Le général a livré son témoignage le 20 mars devant la 14e chambre d’Ankara, où les militaires accusés d’avoir assassiné M. Halisdemir étaient jugés. Tard dans la nuit du 15 juillet à Ankara, alors qu’une partie de l’armée s’est déjà rebellée contre sa hiérarchie, le général lieutenant Zekaï Aksakalli est retranché à l’intérieur du quartier général des forces spéciales de la police à Golbasi, dans la banlieue d’Ankara, qui se retrouve sous le feu des putschistes.
A huit reprises, il appelle Ömer Halisdemir, son subordonné tireur d’élite, qui se trouve à l’extérieur du QG. Il veut l’alerter de l’arrivée imminente du général Semih Terzi. Chargé des opérations sur la frontière turco-syrienne, et contre les rebelles du Parti des travailleurs du Kurdistan (PKK) dans les régions du sud-est, le général Terzi est venu de Diyarbakir à Ankara le matin même. Mais de l’aveu du général Aksakalli, il s’est fait porter pâle à la réunion prévue pour le début de l’après-midi du 15 juillet au siège de l’état-major.
Zekaï Aksakalli a tout de suite flairé quelque mauvais coup : « J’ai découvert que le général Terzi était un traître, un comploteur. Apprenant qu’il se dirigeait vers le quartier des forces spéciales, j’ai ordonné à Halisdemir de le tuer. »
Halisdemir s’est exécuté. Après avoir abattu le général Terzi de plusieurs balles, il a été fauché par les tirs de riposte de sa garde rapprochée. « Quand je suis arrivé à l’entrée du QG, j’ai vu les putschistes qu’on emmenait et le corps de Halismedir étendu sous une couverture. Je l’ai embrassé sur le front », racontera Zekaï Aksakalli.

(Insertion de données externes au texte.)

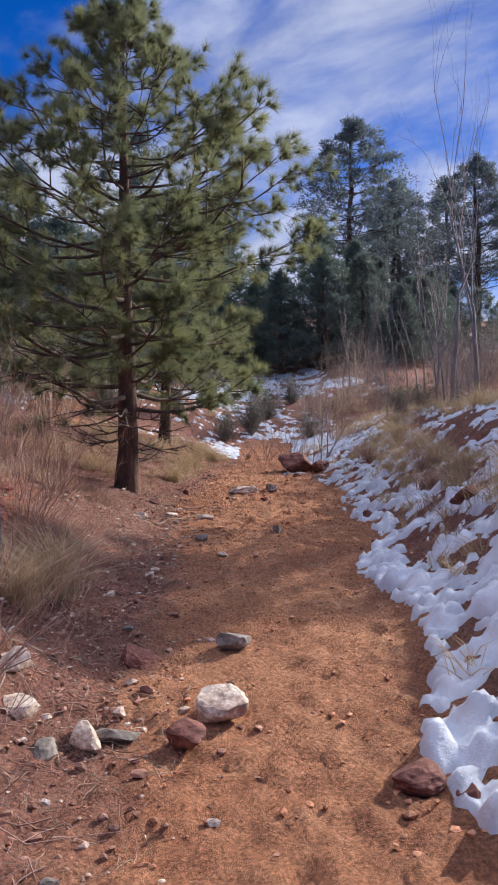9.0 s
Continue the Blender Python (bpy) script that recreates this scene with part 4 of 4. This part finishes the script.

« Nous avons tiré car nous pensions qu’Halisdemir était un putschiste », rétorqueront les militaires inculpés. Certains iront jusqu’à avancer que le général Terzi était venu à Ankara avec le plein accord de Zekaï Aksakalli qui aurait organisé son déplacement. Les audiences de ce procès, un parmi tant d’autres, sont terminées. Le verdict devrait tomber en juin.